Figure 7 shows simulated data points (solid markers) and the results obtained by applying both SR approaches to simulated data sets (curves). The resulting equations and recovery rates (how many times the exact mathematical equation is covered) are presented in Table 1 for each experiment. Results obtained using NeSymReS show a significant discrepancy between the predicted expressions and the ground-truth function for all intervals of y except one. An in-depth investigation shows that, in a successful experiment, either the skeleton is correctly predicted (\(c_1*\exp (c_2*x)\) in this case), or it is not accurately predicted, but, it reduces to the correct equation after fitting the constants. For example, for the only successful case in this application, i.e., \(y_1 (a=0.1)\), NeSymReS predicts the following skeleton:

$$ c_1*(c_2*x + \exp (c_3*x))^{\textrm{pow}} $$

where \(c_1\), \(c_2\), and \(c_3\) are fit constants, and \(\textrm{pow}\) is a power coefficient. They have the following values:

$$ c_1\approx 10 \quad c_2 = 2.075 \times 10^{-6} \quad c_3\approx 10 \quad \textrm{pow} = -1 $$

The predicted expression becomes:

$$ 10*(0*x + \exp (10*x))^{-1} = 10*\exp (-10*x) $$

Therefore the predicted equation is equal to the ground-truth function. Consider one of the failed experiments, i.e., \(y_2 (a=0.2)\). NeSymReS predicts the following expression:

$$ (x + \exp (x)^{2})^{-1} $$

In this case, the NeSymReS predicts a skeleton that does not match the ground-truth function and does not include any constant to fit, in contrast with the successful case. In conclusion, the main reason for failure, in this method, is the incorrect skeleton prediction rather than at the level of fitting the numerical values of the constants in the predicted skeleton.

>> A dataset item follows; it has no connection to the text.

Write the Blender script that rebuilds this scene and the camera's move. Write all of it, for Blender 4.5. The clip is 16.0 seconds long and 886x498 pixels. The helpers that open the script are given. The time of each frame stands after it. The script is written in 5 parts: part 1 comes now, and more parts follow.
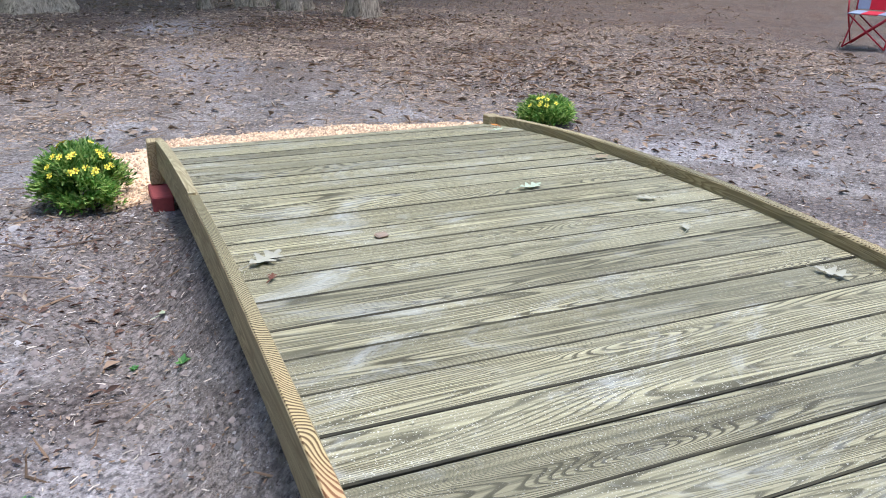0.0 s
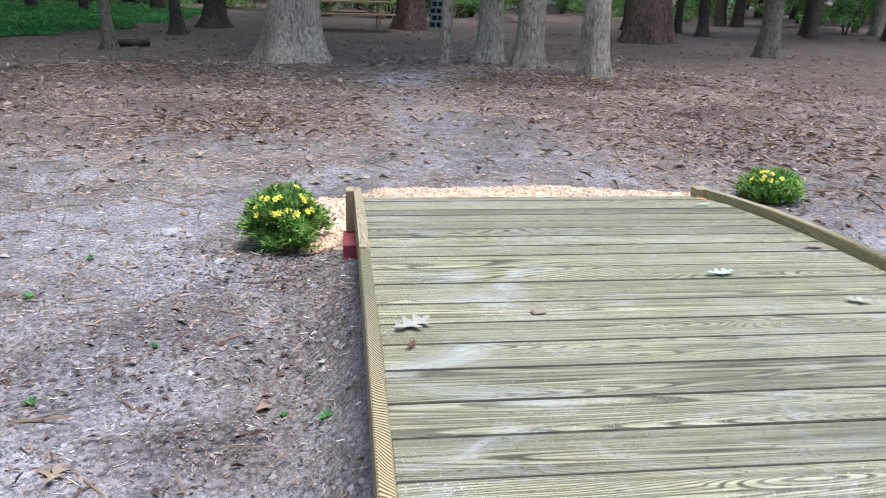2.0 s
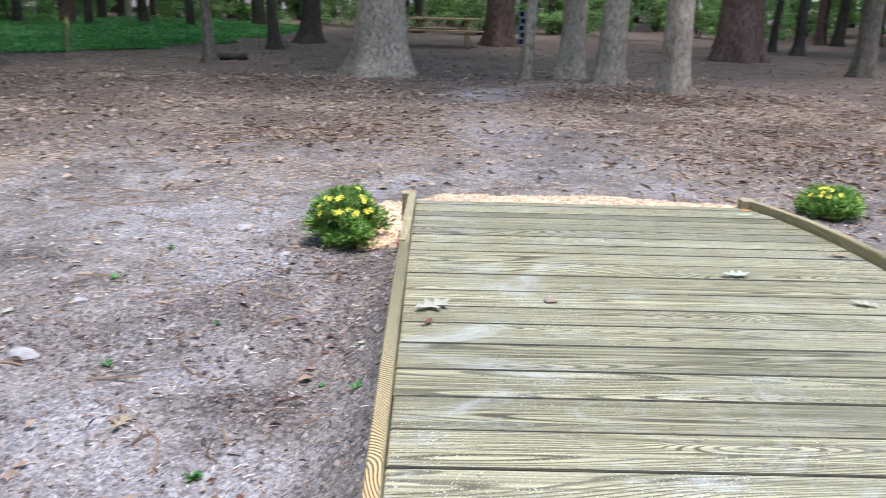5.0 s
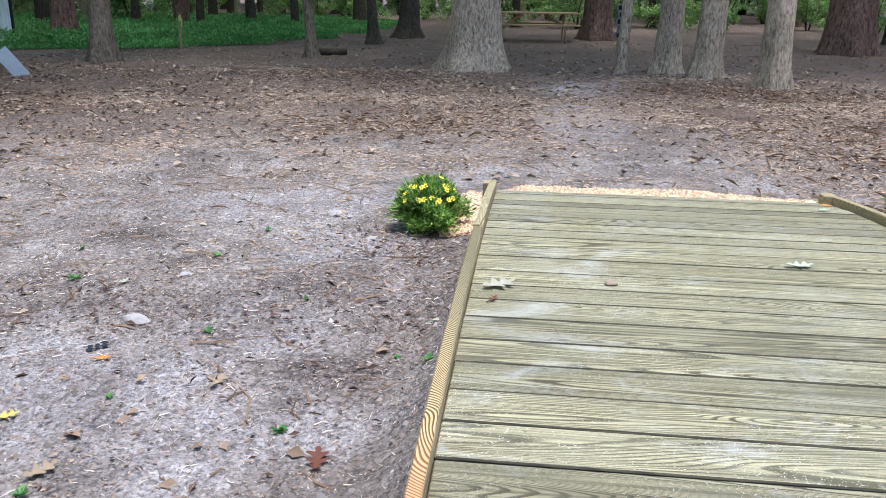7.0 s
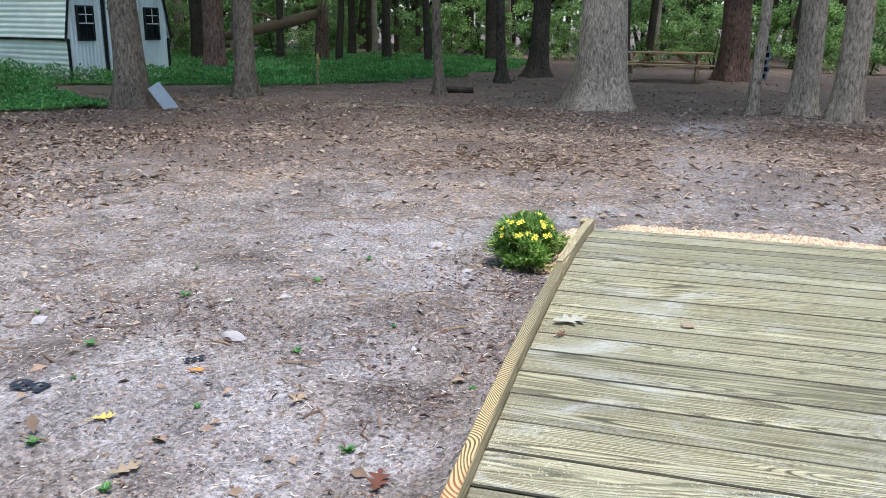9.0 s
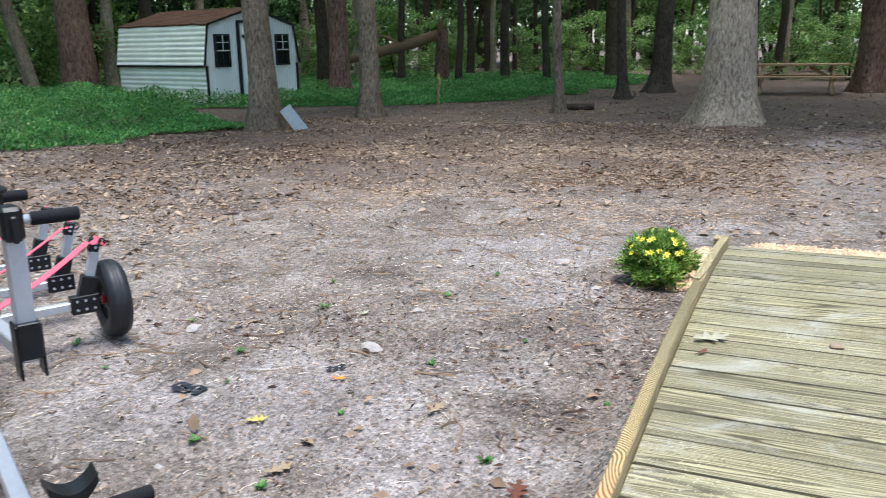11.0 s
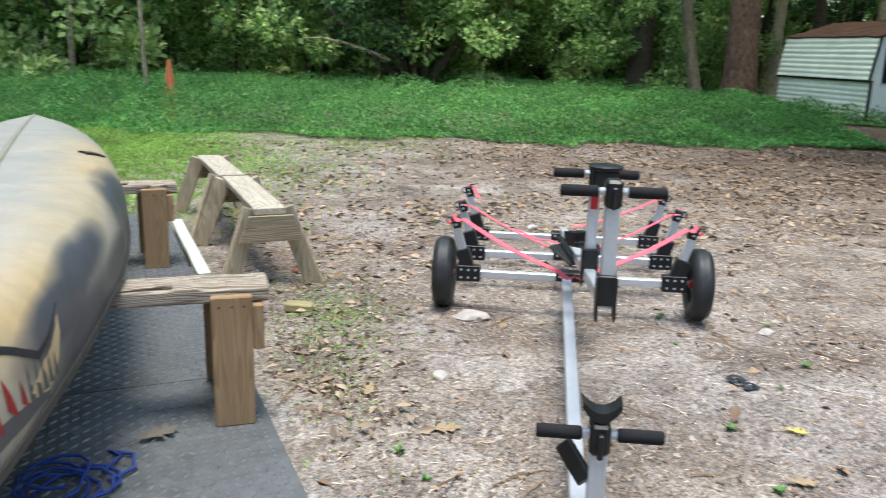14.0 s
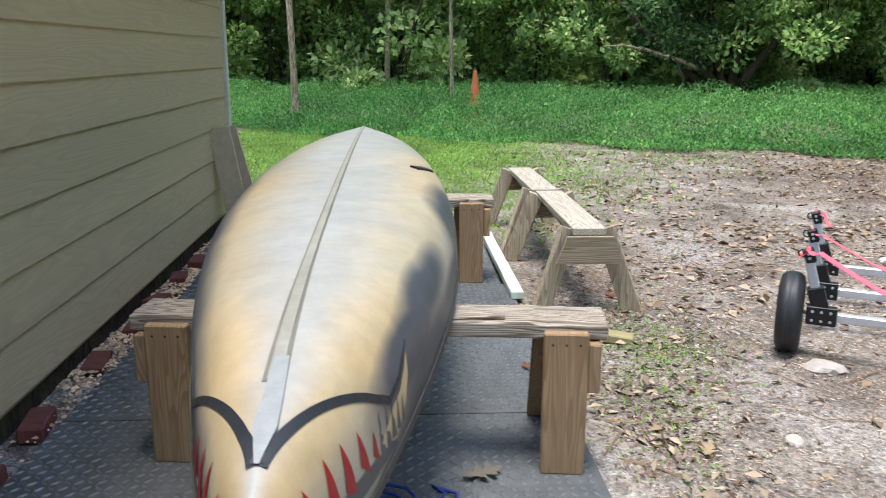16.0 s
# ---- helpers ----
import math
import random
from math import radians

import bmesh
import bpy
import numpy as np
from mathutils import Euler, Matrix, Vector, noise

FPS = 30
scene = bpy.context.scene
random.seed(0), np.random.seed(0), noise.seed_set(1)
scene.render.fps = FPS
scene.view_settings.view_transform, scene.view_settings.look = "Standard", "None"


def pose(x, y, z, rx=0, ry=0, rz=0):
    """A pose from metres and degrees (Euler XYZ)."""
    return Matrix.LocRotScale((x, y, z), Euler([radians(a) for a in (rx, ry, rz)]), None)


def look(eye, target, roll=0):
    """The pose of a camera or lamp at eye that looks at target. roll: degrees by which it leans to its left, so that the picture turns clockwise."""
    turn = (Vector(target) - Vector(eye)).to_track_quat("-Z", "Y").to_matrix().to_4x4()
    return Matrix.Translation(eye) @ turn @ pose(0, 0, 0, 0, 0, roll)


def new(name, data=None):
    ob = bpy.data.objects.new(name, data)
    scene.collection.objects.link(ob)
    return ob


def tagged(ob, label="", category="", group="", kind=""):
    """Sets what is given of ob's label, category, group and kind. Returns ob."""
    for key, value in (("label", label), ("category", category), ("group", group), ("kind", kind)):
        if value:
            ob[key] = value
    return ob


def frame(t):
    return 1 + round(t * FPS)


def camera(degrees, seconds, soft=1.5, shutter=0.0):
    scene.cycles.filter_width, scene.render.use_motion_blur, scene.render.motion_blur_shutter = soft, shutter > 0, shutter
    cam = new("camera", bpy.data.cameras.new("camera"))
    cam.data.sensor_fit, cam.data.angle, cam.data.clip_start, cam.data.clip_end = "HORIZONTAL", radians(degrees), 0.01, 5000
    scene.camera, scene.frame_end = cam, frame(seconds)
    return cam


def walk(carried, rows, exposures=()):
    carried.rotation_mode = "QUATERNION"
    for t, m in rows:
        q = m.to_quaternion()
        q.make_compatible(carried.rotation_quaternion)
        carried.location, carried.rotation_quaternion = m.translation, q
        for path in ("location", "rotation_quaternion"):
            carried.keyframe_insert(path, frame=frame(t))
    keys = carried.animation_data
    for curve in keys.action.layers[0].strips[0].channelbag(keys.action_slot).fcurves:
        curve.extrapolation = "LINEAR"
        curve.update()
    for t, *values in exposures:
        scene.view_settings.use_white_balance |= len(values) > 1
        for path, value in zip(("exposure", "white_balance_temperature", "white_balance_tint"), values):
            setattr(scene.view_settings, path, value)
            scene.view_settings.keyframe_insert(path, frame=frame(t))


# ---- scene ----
cam = camera(57.2, 16.0, soft=0.9, shutter=0.4)
PATH = [
    (0, (0.186, 0.243, 1.373), (0.946, 1.939, 0.635), 1.4),
    (0.5, (0.164, 0.27, 1.381), (0.863, 1.978, 0.612), 1.1),
    (1, (0.213, 0.312, 1.378), (0.756, 2.087, 0.632), 0.3),
    (1.5, (0.331, 0.327, 1.396), (0.711, 2.167, 0.711), 1.2),
    (2, (0.422, 0.336, 1.39), (0.667, 2.219, 0.761), 1.6),
    (2.5, (0.443, 0.346, 1.387), (0.623, 2.247, 0.794), 0.9),
    (3, (0.409, 0.281, 1.396), (0.612, 2.185, 0.817), 0.5),
    (3.5, (0.402, 0.177, 1.391), (0.643, 2.074, 0.807), 0.8),
    (4, (0.418, 0.103, 1.393), (0.671, 1.998, 0.803), 1.3),
    (4.5, (0.492, 0.077, 1.396), (0.727, 1.972, 0.803), 1.7),
    (5, (0.611, 0.045, 1.398), (0.64, 1.953, 0.801), 1.6),
    (5.2, (0.637, 0.025, 1.4), (0.578, 1.931, 0.796), 1.3),
    (7.5, (0.765, -0.18, 1.425), (0.502, 1.704, 0.81), 1.0),
    (8, (0.857, -0.174, 1.422), (0.478, 1.699, 0.833), 1.2),
    (10.3, (0.909, -0.216, 1.431), (0.263, 1.613, 0.941), -0.5),
    (10.5, (0.897, -0.226, 1.436), (0.213, 1.59, 0.95), -0.6),
    (11, (0.842, -0.275, 1.433), (0.06, 1.5, 0.943), -0.9),
    (11.5, (0.822, -0.314, 1.424), (-0.11, 1.38, 0.913), -1.4),
    (12, (0.853, -0.258, 1.429), (-0.383, 1.232, 0.928), -0.5),
    (12.5, (0.91, -0.203, 1.417), (-0.578, 1.036, 0.918), 0.6),
    (13, (0.957, -0.223, 1.418), (-0.66, 0.843, 0.918), 0.8),
    (13.5, (1.04, -0.287, 1.417), (-0.654, 0.659, 0.933), 1.4),
    (14, (1.122, -0.337, 1.429), (-0.664, 0.426, 0.952), 1.6),
    (14.5, (1.113, -0.353, 1.429), (-0.756, 0.177, 0.951), 1.9),
    (15, (1.015, -0.324, 1.432), (-0.907, -0.02, 0.968), 1.5),
    (15.5, (0.89, -0.367, 1.42), (-1.05, -0.202, 0.96), 0.8),
    (16, (0.738, -0.468, 1.431), (-1.204, -0.369, 0.963), 0.1),
]
LIGHT = [(0, 1.26, 5720, 13), (1, 1.26, 5600, 14), (3, 1.48, 5550, 14), (5, 1.46, 5700, 13), (8, 1.42, 5800, 12), (11, 1.47, 6100, 9), (13, 1.53, 6550, 4), (16, 1.64, 6550, 8)]
walk(cam, [(t, look(eye, target, roll)) for t, eye, target, roll in PATH], LIGHT)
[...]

DSR successfully predicts mathematical equations for two (out of five) data sets (\(a = 0.2\) and \(a=0.5\)), and it produces an accurate fit for the other ranges of y with an R-coefficient that is greater than 0.99. Consider one successful experiment, for example, \(y=0.5\). DSR predicts, in this case, a sequence of 14 symbols given by:

\(\div \)

\(+\)

\(\cos \)

x

x

\(\cos \)

x

x

\(\exp \)

\(+\)

x

x

which is equivalent to:

$$ \frac{\cos (x-x) + \cos (x-x)}{\exp (x+x)} = \frac{2}{\exp (2*x)} = 2*\exp (2*x)^{-1} $$

Therefore, equations predicted by DST do not necessarily match the exact sequence of the ground-truth function.

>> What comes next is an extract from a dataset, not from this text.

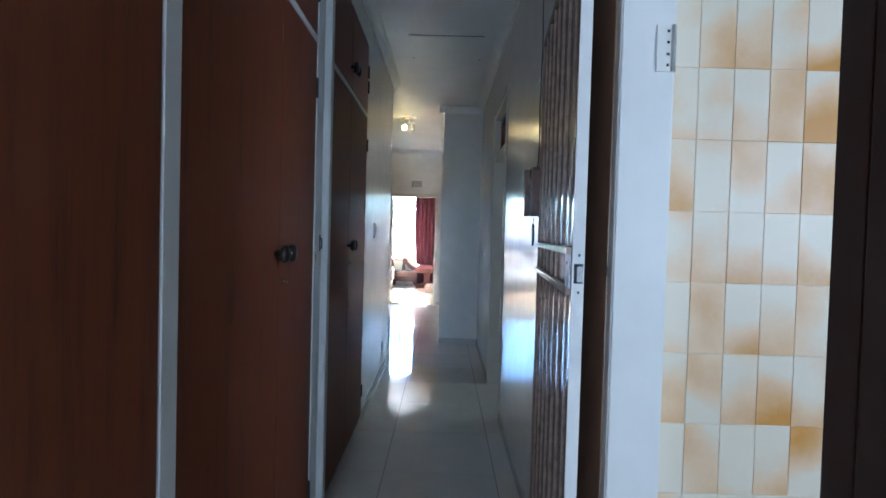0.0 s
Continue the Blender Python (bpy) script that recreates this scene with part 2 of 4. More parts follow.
def prism(outline, axis, lo, hi, bevel=0.0):
    """A solid from a closed outline of pairs; axis: the way in which it is thick."""
    bm = bmesh.new()
    put = {"x": lambda a, b, c: (c, a, b), "y": lambda a, b, c: (a, c, b), "z": lambda a, b, c: (a, b, c)}[axis]
    f0 = [bm.verts.new(put(a, b, lo)) for a, b in outline]
    f1 = [bm.verts.new(put(a, b, hi)) for a, b in outline]
    n = len(outline)
    bm.faces.new(f0)
    bm.faces.new(f1)
    for i in range(n):
        bm.faces.new((f0[i], f0[(i + 1) % n], f1[(i + 1) % n], f1[i]))
    bmesh.ops.recalc_face_normals(bm, faces=bm.faces)
    if bevel:
        es = [e for e in bm.edges if len(e.link_faces) == 2 and e.calc_face_angle(0) > 1.0]
        bmesh.ops.bevel(bm, geom=es, offset=bevel, segments=2, affect="EDGES", profile=0.7)
    return bm



def band_rect(x0, x1, z0, z1, w, y0, y1):
    """A rectangular frame of width w, upright, facing -y."""
    bm = bmesh.new()
    for q in ((x0, x1, z0, z0 + w), (x0, x1, z1 - w, z1), (x0, x0 + w, z0 + w, z1 - w), (x1 - w, x1, z0 + w, z1 - w)):
        box_bm(bm, q[0], q[1], y0, y1, q[2], q[3], 0.002)
    return bm


CE = 2.78


def wall_x(name, x0, x1, y0, y1, openings, material=None, label="glossy off-white painted plaster wall", z1=CE):
    """A wall that runs along y; openings: (y0, y1, z0, z1)."""
    bm = bmesh.new()
    at = y0
    for a, b, lo, hi in sorted(openings):
        box_bm(bm, x0, x1, at, a, 0, z1)
        if lo > 0:
            box_bm(bm, x0, x1, a, b, 0, lo)
        box_bm(bm, x0, x1, a, b, hi, z1)
        at = b
    box_bm(bm, x0, x1, at, y1, 0, z1)
    return structure(name, bm, material or M_WALL, label, "wall")


def wall_y(name, y0, y1, x0, x1, openings, material=None, label="glossy off-white painted plaster wall", z1=CE):
    """A wall that runs along x; openings: (x0, x1, z0, z1)."""
    bm = bmesh.new()
    at = x0
    for a, b, lo, hi in sorted(openings):
        box_bm(bm, at, a, y0, y1, 0, z1)
        if lo > 0:
            box_bm(bm, a, b, y0, y1, 0, lo)
        box_bm(bm, a, b, y0, y1, hi, z1)
        at = b
    box_bm(bm, at, x1, y0, y1, 0, z1)
    return structure(name, bm, material or M_WALL, label, "wall")


# ---- the large structure ----
XL, XR, XL2, XR2 = -0.25, 0.71, -0.72, 0.262
Y_COR, Y_PIL, Y_END, Y_WIN = 5.43, 6.39, 9.83, 13.78
DOOR_E, DOOR_A = (0.455, 1.267), (3.74, 4.705)
DOOR_D, DOOR_B, DOOR_C = (5.5, 6.36), (8.05, 8.87), (6.96, 7.79)
TOP_FAN, TOP_END = 2.31, 1.975

wall_x("wall_corridor_right", XR, XR + 0.115, -2.6, Y_PIL + 0.15, [(*DOOR_E, 0, TOP_FAN), (*DOOR_A, 0, TOP_FAN)])
wall_x("wall_corridor_left", XL - 0.15, XL, 3.66, Y_COR - 0.15, [])
wall_y("wall_corner_return", Y_COR - 0.15, Y_COR, XL2 - 0.15, XL, [])
wall_x("wall_passage_left", XL2 - 0.15, XL2, Y_COR, Y_END, [(*DOOR_D, 0, TOP_FAN), (*DOOR_B, 0, TOP_FAN)])
wall_y("wall_pier", Y_PIL, Y_PIL + 0.15, XR2, XR, [])
wall_x("wall_passage_right", XR2, XR2 + 0.15, Y_PIL + 0.15, Y_END, [(*DOOR_C, 0, TOP_FAN)])
wall_y("wall_end", Y_END, Y_END + 0.14, -4.0, 1.6, [(-0.68, 0.15, 0, TOP_END)])
# the opening is made up, to hold the added fill lamp
wall_y("wall_behind", -2.75, -2.6, -1.2, 3.0, [(XL, 0.17, 0, 2.12)])
WX0, WX1, WZ0, WZS, WZT = -1.26, -0.26, 0.84, 1.94, 2.41
WXC = (WX0 + WX1) / 2


def arch_points(x0, x1, zs, zt, n=12):
    """The curve of a pointed arch from its left spring to its right one."""
    xc = (x0 + x1) / 2
    k = (x1 - x0)
    p0, p1, p2, p3 = (x0, zs), (x0, zs + 0.55 * (zt - zs)), (xc - 0.24 * k, zt - 0.20 * (zt - zs)), (xc, zt)
    left = []
    for i in range(n + 1):
        t = i / n
        w = ((1 - t) ** 3, 3 * t * (1 - t) ** 2, 3 * t * t * (1 - t), t ** 3)
        left.append(tuple(sum(a * p[j] for a, p in zip(w, (p0, p1, p2, p3))) for j in (0, 1)))
    return left + [(2 * xc - x, z) for x, z in left[-2::-1]]


bm = box(-4.0, WX0, Y_WIN, Y_WIN + 0.22, -0.02, CE)
box_bm(bm, WX1, 1.75, Y_WIN, Y_WIN + 0.22, -0.02, CE)
box_bm(bm, WX0, WX1, Y_WIN, Y_WIN + 0.22, -0.02, WZ0)
top = prism([(WX0, WZS), *arch_points(WX0, WX1, WZS, WZT)[1:-1], (WX1, WZS), (WX1, CE), (WX0, CE)], "y", Y_WIN, Y_WIN + 0.22)
tmp = bpy.data.meshes.new("tmp")
top.to_mesh(tmp)
bm.from_mesh(tmp)
top.free()
bpy.data.meshes.remove(tmp)
structure("wall_bedroom_window", bm, M_WALLB, "cream painted wall with a pointed-arch window opening", "wall")
DOOR_F = (11.5, 12.22)
wall_x("wall_bedroom_right", 0.22, 0.37, Y_END + 0.14, Y_WIN, [(*DOOR_F, 0.14, TOP_FAN)], label="glossy cream painted bedroom wall with a side doorway")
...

Table 1. Equations and recovery rates obtained by the application of SR methods, DSR and NeSymReS, on simulated data sets. The equation predicted in \(y_1\)-range is \(f(x) = e^{-10*x + e^{-\cos (x)} - e^{e^{-\sin ( e^{-4e^{-6e^{-1e^{x}}}} )}}}\), and the equation predicted in \(y_2\)-range is \(f(x, y_3)=e^{-3*x + e^{-e^{-x}} + e^{-e^{x1 - e^{\cos (e^{-x})}}}}\).

In summary, the success rates for both methods are less than 50% in this application. However, the predictions made by DSR fit very well the data for the whole range of x in all ranges of y, even in cases when the function is not correctly predicted, in contrast to NeSymReS, although the latter has been shown to outperform DSR on various data benchmarks in terms of test-time compute and out-of-distribution prediction [12].

6 Conclusion

Learning interpretable models is growing in interest and in popularity in the last decade. Symbolic regression represents a key method to learn interpretable models in a purely data-driven manner. Recent developments in the symbolic regression field have shown that the use of deep neural networks boosts the performance of these methods. In this paper, we presented the application of two symbolic regression methods on simulated data towards applying them to experimentally measured data, and we showed that state-of-the-art symbolic regression methods do not necessarily produce consistent results, as one expects.